The son of celebrated jeweler and founder of Tiffany & Co., Charles Tiffany, Louis C. Tiffany began his career as a painter in the late 1860s studying under a series of masters including George Inness and Samuel Colman. In the mid-1870s, he turned his attention away from painting and toward the family business of decorative arts and interior design. He built a strong reputation with his exemplary work, even taking part in the 1882 redecoration of the White House.
Despite being highly regarded for his interior design work, Tiffany found he was increasingly drawn to the production of art glass, working for several glass manufacturers from 1875-1878 and honing his skills in the medium that would ultimately bring him the greatest recognition. In 1881, he filed his first patent in glass production, pioneering a new method in glass-tiled mosaic design. Tiffany continued to develop his craft and, in 1885, opened an affiliated interior design company, Tiffany Glass Company, which later changed its name to Tiffany Studios. This new company specialized in the design of private interiors and public spaces, working with numerous clients including Louisine and Henry Osborne Havemeyer and the Art Institute of Chicago.

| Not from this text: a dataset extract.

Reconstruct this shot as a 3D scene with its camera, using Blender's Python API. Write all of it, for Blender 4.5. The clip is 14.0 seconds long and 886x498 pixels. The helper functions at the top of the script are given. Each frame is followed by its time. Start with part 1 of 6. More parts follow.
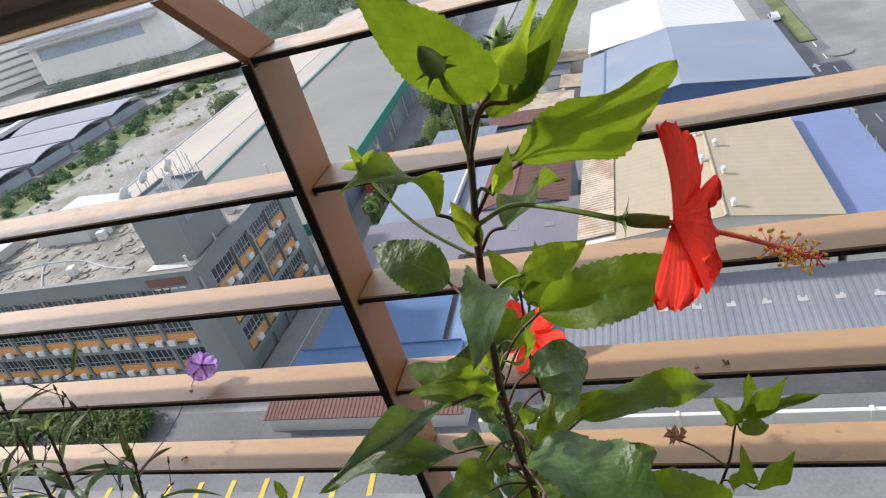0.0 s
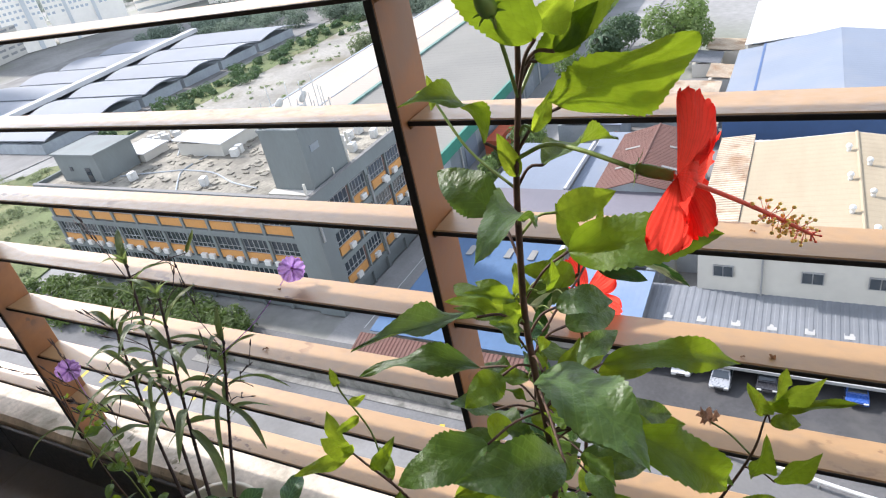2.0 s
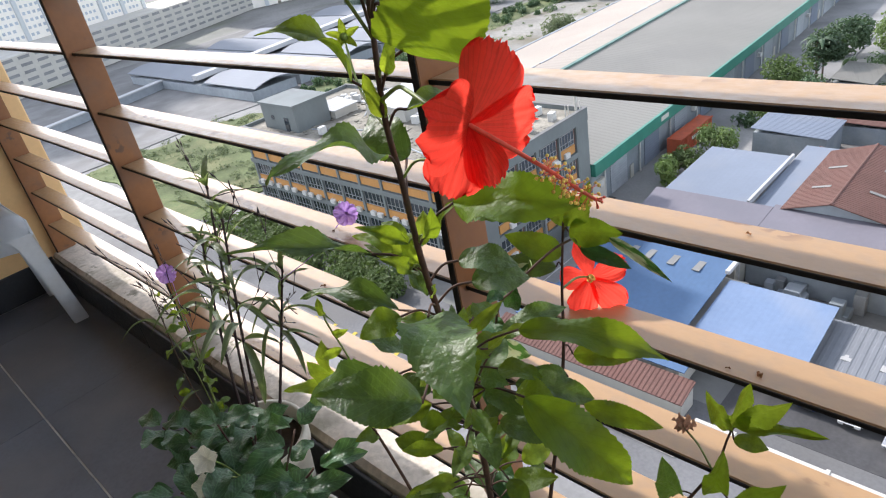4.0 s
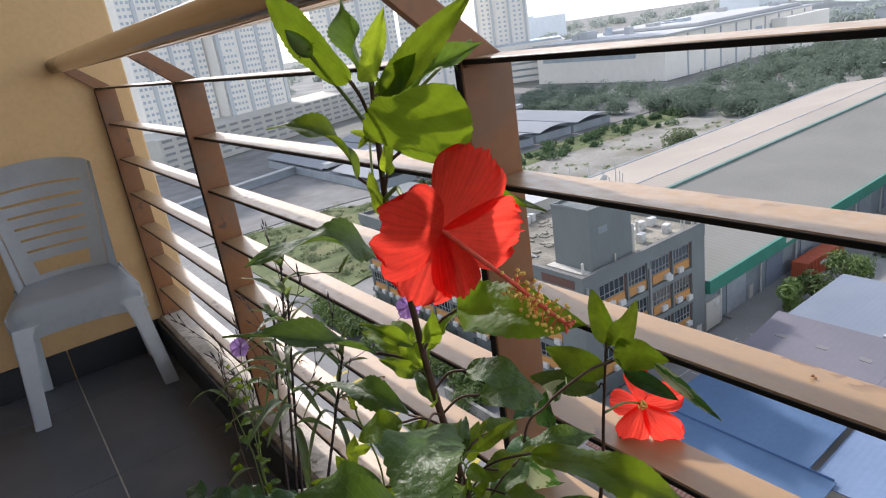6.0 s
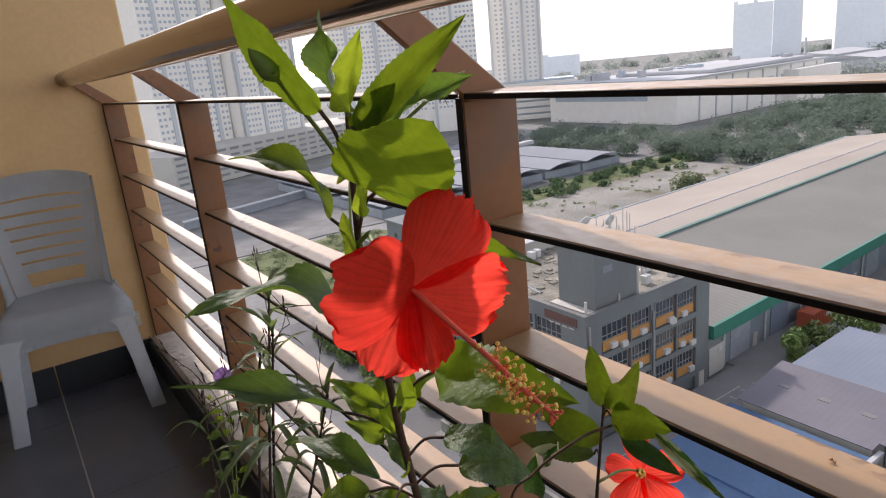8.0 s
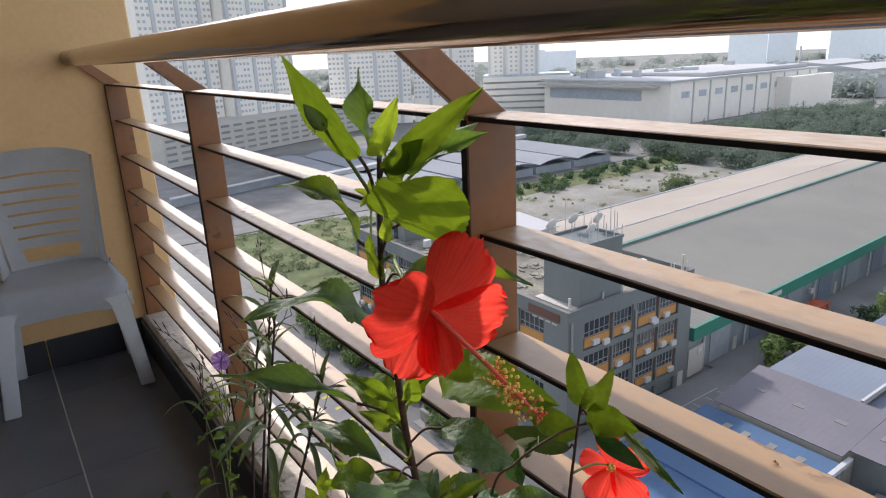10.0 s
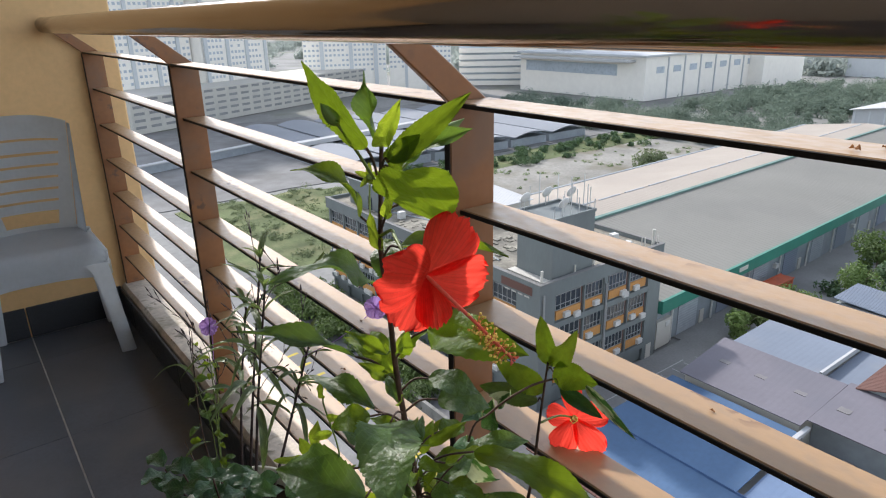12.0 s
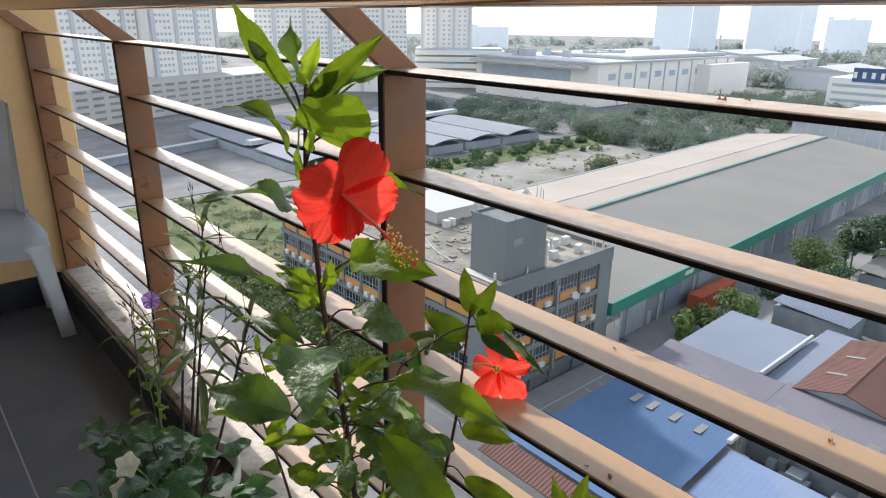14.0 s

In 1892, Tiffany received a patent for a new technique in glass production that would establish his place in art glass history: Favrile blown glass. Favrile glass is created by treating molten glass with metallic oxides in order to create a colored glass. Before the invention of Favrile glass, iridescent art glass was created by simply applying color, in the form of paint or enamel, over a piece of colorless glass. Tiffany displayed his Favrile glass at the 1900 Paris Exhibition where it won the Grand Prize.
In 1898, Tiffany Studios began manufacturing lighting fixtures and lamps. A year later, Tiffany added enamelwork to his firm’s repertoire, and later, ceramics. He continued to advance the use of Favrile glass, designing glass mosaics for use in interior settings, innovating as he did with new techniques of modeling, shading, and cutting. Upon his father's death in 1902, Tiffany assumed the roles of Vice-president and Art Director of Tiffany & Co. He watched the company’s bottom line fastidiously, ending production of any item that went unsold for one year.
No amount of careful accounting could safeguard Tiffany Studios against the shift in public taste during the 1920s. The scrolls and natural curves so integral to Tiffany’s designs gave way to the right angles of Modernism. Tiffany Studios declared bankruptcy in 1932. Louis C. Tiffany died a year later, personally bankrupt and in relative obscurity. That obscurity was not to last; scholars rediscovered Tiffany’s work in the 1950s, followed by the art market a decade later.
Today, works by Louis Comfort Tiffany and Tiffany Studios are highly sought after in the modern art market, with collectors valuing them for their high production quality, intricate and nature-inspired designs, and stunning use of colored glass.